On connaissait la Vénus à la coquille de Pompéi, la Vénus à la fourrure de Léopold Sacher-Masoch, un nouveau type de Vénus, la Vénus à la Citroën vient de naître et pourrait bien devenir célèbre. Elle est due au génie créatif du metteur en scène bavarois Tobias Kratzer.Tobias Kratzer, qui fait ses débuts sur la Colline verte, signe la nouvelle mise en scène bayreuthoise du Tannhäuser, qui fait la part belle à l'art cinématographique : les projections vidéos ouvrent et clôturent le spectacle, comme un ourobouros ; l'ouverture est littéralement phagocytée par une vidéo tournée du ciel, et ce d'autant plus que la fosse d'orchestre ne donne qu'une interprétation bien légère de cette ouverture qui généralement arrache les larmes. Ce sont la mise en scène et le chant qui retiennent toutes les attentions. Kratzer nous livre une interprétation toute personnelle de la version dresdoise du Tannhäuser, qu'il développe de manière très cohérente du début à la fin du spectacle. La dichotomie thématique de l'amour charnel et de l'amour spirituel se voit rapidement mise à mal car on pressent bien vite que les flèches de Cupidon ont percé fort profondément tant le coeur d'Elisabeth que celui de Wolfram qui vont progressivement perdre tous leurs repères pour tomber dans une irrémédiable déchéance. Le final plein d'amertume ne laisse aucune place aux voies de la rédemption, seules les dernières images vidéo laissent entrevoir un monde meilleur pour Elisabeth et Tannhäuser, mais c'est un ailleurs peu crédible.

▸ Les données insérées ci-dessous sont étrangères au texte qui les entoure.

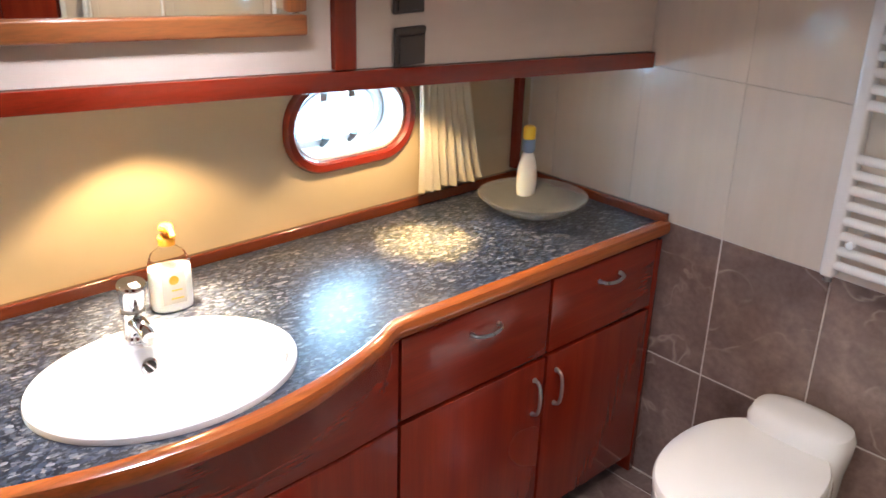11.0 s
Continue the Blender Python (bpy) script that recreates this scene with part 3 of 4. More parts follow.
def pull(parent, x, y, z, along, length=0.10):
    """A slim arched steel pull; along: 'y' on drawers, 'z' on doors."""
    h = length / 2
    pts = [(0, -h, 0), (0.010, -h * 0.98, 0), (0.021, -h * 0.75, 0), (0.026, 0, 0), (0.021, h * 0.75, 0), (0.010, h * 0.98, 0), (0, h, 0)]
    if along == "z":
        pts = [(a, 0, b) for a, b, _ in pts]
    else:
        pts = [(a, b, -0.005 * (1 - (b / h) ** 2)) for a, b, _ in pts]
    line = [Vector(p) + Vector((x, y, z)) for p in arc(pts, 4)]
    n = len(line)
    tp = [1.35 if i < 3 or i > n - 4 else 0.95 for i in range(n)]
    return part("handle", tube(line, 0.0048, 8, None, False, tp), STEEL, parent, "arched steel pull")


def panel_front(x, y0, y1, z0, z1, bow=0.0):
    return box(x - 0.018, x, y0 + 0.0025, y1 - 0.0025, z0 + 0.0025, z1 - 0.0025, 0.003)


FRONT = 0.787


def side_unit(y0, y1, drawers, doors, label):
    t = thing("vanity_cabinet", (0.5, (y0 + y1) / 2, 0), label, "cabinet", "vanity cabinets")
    # body and plinth near-black: the shade behind the fronts is in their colour
    part("body", box(0.275, FRONT - 0.020, y0 + 0.001, y1 - 0.001, 0.06, 0.786), GAPSHADE, t, "", False)
    part("plinth", box(0.3, FRONT - 0.055, y0 + 0.001, y1 - 0.001, 0.0, 0.06), GAPSHADE, t, "", False)
    for a, b in drawers:
        d = part("drawer", panel_front(FRONT, a, b, 0.572, 0.782), MAHOG_Y, t)
        pull(d, FRONT, (a + b) / 2 + 0.012, 0.722, "y", 0.088)
    for a, b, hy in doors:
        d = part("door", panel_front(FRONT, a, b, 0.062, 0.565), MAHOG, t)
        pull(d, FRONT, hy, 0.462, "z")
    return t


side_unit(-0.958, -0.004, [(-0.955, -0.472), (-0.467, -0.030)], [(-0.955, -0.472, -0.512), (-0.467, -0.030, -0.428)], "mahogany cabinet with two drawers over two doors")
side_unit(-2.296, -1.902, [(-2.290, -1.905)], [(-2.290, -1.905, -1.928)], "mahogany cabinet with one drawer over one door")
tagged(part("filler_strip", box(0.70, FRONT - 0.001, -0.0285, -0.006, 0.0, 0.772, 0.002), MAHOG), "narrow mahogany strip between cabinet and tiled wall", "trim", "", "structure")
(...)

Un film est projeté pendant l'ouverture sur un écran géant qui occupe tout le devant de scène. Un travelling avant nous rapproche de la Wartburg vue du ciel, la dépasse et nous fait survoler les bois avoisinants. Le wagnérien averti imagine qu'on va très certainement le conduire à l'Hörselbergloch, aussi appelé Venushöhle, à la grotte de Vénus, qui n'est qu'à treize kilomètres de la salle des Minnesänger, au lieu traditionnel de la première scène du Tannhäuser, mais ce n'est pas le cas, la caméra suit du ciel le parcours d'une camionnette Citroën Type H, un fourgon qui la firme française produisit à la toute fin des années 40 et jusqu'en 1981. Tel est le monde de Vénus revisité par le metteur en scène Tobias Kratzer dont l'équipe s'est appliquée à localiser quelques exemplaires du véhicule chez des collectionneurs ou dans des parcs à ferraille. Elle en avait trouvé pas moins de cinq exemplaires qui vont apparaître pendant toute la soirée en projection vidéo, puis sur la scène et jusqu'au pied de la Colline verte, au bord de l'étang aux nénuphars (voir notre post). La nouvelle production bayreuthoise du Tannhäuser accueille le dernier avatar de ce véhicule célèbre dont le cinéma et le théâtre s'étaient déjà si souvent servis : on pense à Louis la brocante ou à une scène de Fantômas se déchaîne ou encore au Type H ravagé par les flammes du film Full metal jacket de Kubrick. Mais ici à Bayreuth c'est sans doute la première fois que le fourgon Citroën dépasse sa fonction originelle pour servir de métaphore à la grotte de Vénus, une métaphore audacieuse, iconoclaste pour certains.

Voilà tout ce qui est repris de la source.